DIRECTIONS FOR THIS TASK
Extract every line where the string "that" appears.
━━━━━━━━
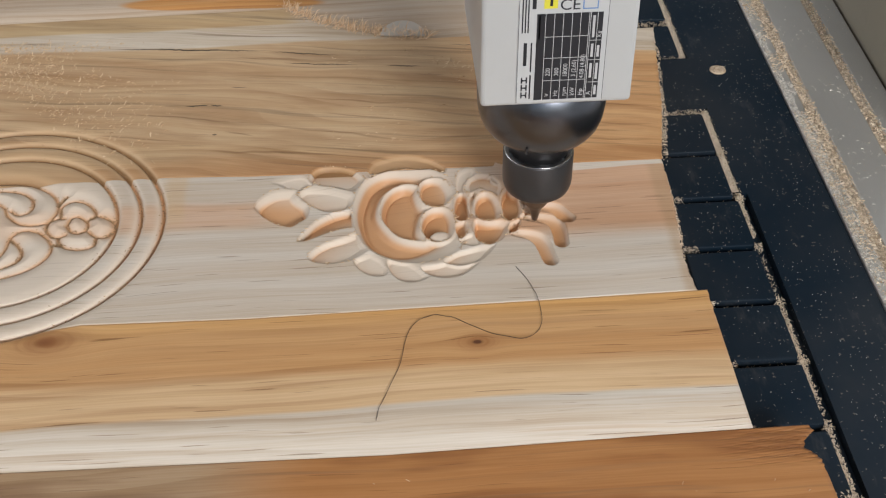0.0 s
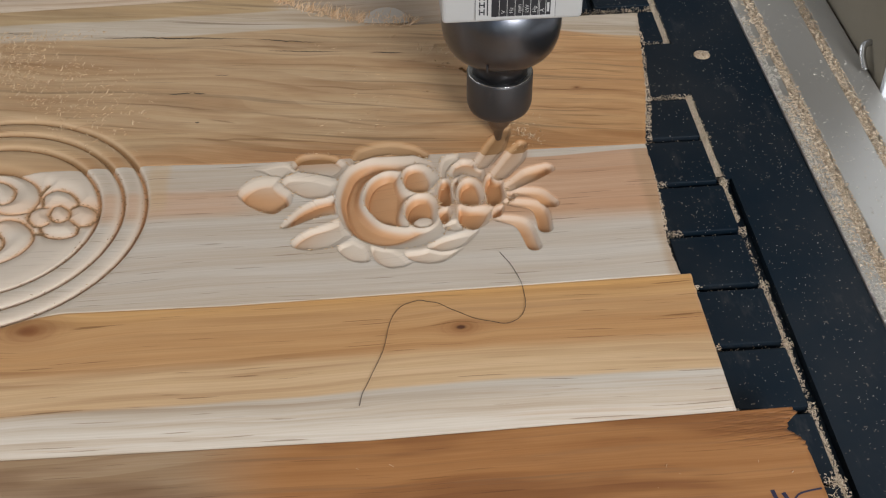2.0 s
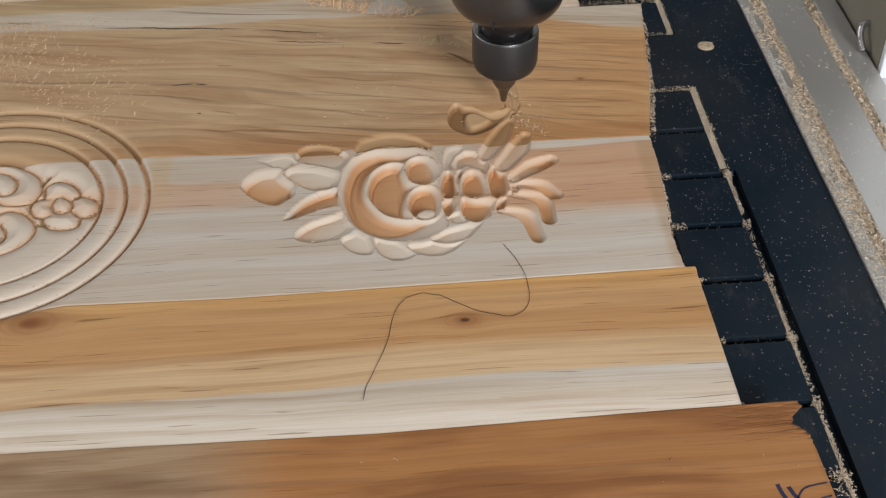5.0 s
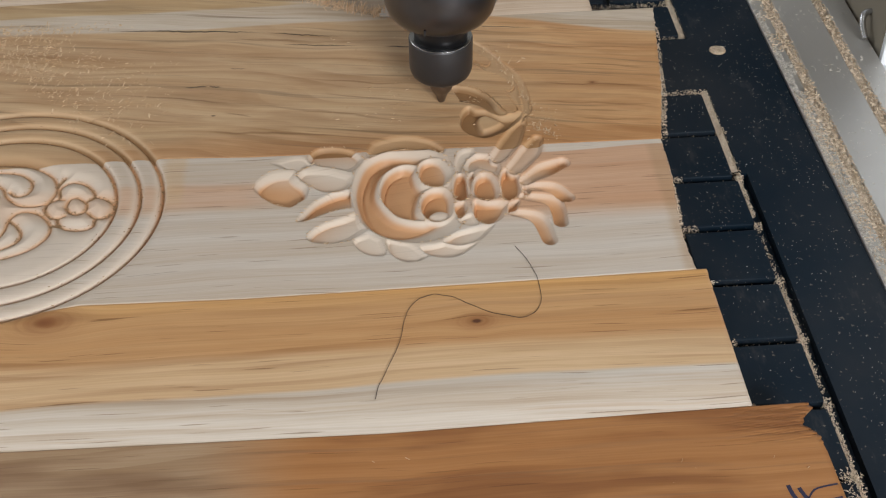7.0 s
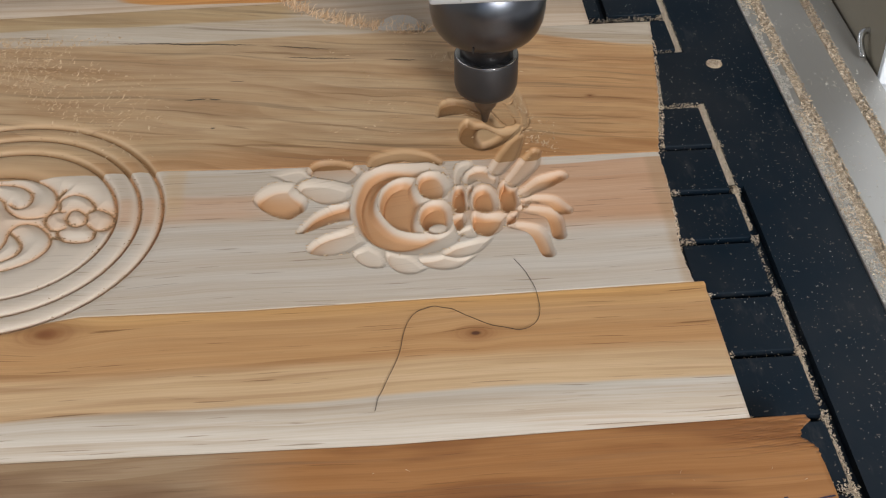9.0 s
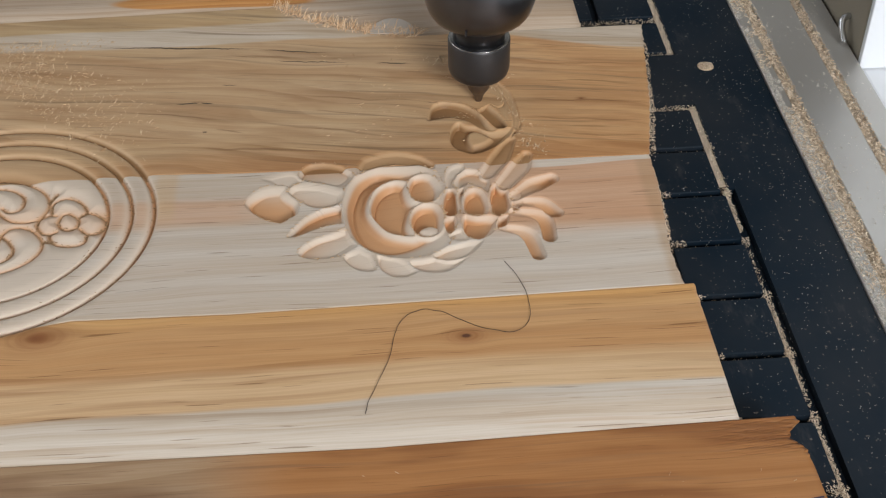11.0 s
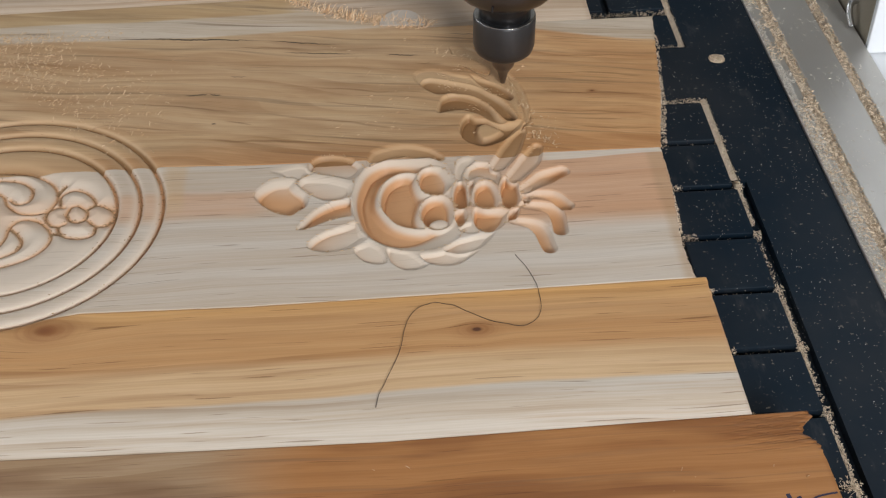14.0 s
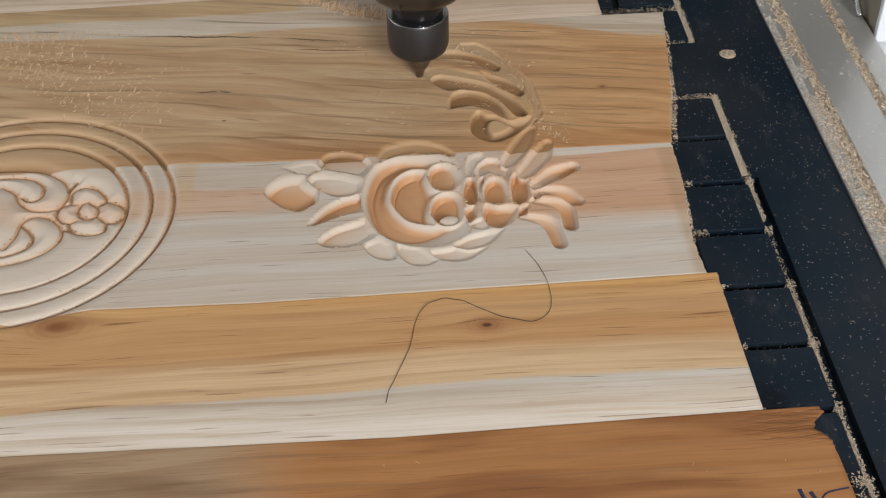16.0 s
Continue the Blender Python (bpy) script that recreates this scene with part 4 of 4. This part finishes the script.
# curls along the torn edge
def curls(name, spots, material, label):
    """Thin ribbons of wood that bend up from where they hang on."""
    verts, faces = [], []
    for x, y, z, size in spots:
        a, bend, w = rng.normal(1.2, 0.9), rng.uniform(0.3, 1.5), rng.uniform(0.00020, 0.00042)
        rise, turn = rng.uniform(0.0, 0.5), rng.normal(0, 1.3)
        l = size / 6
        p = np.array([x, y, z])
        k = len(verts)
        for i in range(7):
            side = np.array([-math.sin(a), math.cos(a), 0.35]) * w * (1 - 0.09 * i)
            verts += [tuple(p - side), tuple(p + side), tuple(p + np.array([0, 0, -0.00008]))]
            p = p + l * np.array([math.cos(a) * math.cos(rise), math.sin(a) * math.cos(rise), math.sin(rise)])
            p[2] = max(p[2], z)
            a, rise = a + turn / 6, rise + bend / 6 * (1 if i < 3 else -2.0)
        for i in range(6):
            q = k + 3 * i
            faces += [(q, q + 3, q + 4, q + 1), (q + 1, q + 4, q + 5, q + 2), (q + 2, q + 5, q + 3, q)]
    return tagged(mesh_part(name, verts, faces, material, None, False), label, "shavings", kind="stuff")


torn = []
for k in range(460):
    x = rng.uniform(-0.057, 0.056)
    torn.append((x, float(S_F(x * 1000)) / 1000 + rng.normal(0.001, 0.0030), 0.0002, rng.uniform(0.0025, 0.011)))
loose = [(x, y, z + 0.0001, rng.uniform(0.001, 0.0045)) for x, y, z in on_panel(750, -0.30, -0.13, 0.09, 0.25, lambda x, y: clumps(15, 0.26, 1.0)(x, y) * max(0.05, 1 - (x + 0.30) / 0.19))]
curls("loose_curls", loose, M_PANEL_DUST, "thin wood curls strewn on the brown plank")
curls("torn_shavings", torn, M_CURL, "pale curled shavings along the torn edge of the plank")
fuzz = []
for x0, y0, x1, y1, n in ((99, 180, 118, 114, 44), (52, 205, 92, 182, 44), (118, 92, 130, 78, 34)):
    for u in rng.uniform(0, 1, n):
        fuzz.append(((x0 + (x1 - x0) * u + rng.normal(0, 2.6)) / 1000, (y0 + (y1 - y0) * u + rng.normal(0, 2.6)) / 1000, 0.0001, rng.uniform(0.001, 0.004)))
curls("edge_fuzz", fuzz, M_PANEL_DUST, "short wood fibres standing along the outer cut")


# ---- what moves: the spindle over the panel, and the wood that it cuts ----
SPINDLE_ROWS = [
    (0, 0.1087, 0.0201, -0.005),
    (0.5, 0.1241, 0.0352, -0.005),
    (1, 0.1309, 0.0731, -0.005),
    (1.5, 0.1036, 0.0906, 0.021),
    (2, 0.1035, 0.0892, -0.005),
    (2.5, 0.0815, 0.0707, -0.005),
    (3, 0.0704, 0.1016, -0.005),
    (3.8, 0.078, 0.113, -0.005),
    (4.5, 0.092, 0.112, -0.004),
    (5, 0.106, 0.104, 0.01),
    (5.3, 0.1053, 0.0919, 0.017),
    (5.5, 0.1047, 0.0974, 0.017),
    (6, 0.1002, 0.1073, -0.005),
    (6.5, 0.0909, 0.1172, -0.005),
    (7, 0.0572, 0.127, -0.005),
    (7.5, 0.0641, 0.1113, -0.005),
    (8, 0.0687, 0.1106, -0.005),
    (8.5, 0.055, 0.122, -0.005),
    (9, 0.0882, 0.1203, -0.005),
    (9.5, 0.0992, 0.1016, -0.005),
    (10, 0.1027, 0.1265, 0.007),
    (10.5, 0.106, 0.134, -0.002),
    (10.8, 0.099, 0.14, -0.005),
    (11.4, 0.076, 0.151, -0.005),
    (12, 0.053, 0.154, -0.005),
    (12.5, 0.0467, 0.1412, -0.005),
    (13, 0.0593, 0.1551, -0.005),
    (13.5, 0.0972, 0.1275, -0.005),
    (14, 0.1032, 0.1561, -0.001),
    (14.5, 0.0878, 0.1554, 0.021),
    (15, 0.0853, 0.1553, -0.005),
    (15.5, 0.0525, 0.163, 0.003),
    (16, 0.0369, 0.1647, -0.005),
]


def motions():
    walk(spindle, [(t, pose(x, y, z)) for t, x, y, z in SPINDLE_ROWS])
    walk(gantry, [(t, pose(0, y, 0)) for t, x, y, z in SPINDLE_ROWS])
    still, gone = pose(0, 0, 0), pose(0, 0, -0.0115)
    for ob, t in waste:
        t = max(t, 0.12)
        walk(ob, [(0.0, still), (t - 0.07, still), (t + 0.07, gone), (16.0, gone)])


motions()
━━━━━━━━
RESULT
Continue the Blender Python (bpy) script that recreates this scene with part 4 of 4. This part finishes the script.
    """Thin ribbons of wood that bend up from where they hang on."""
# ---- what moves: the spindle over the panel, and the wood that it cuts ----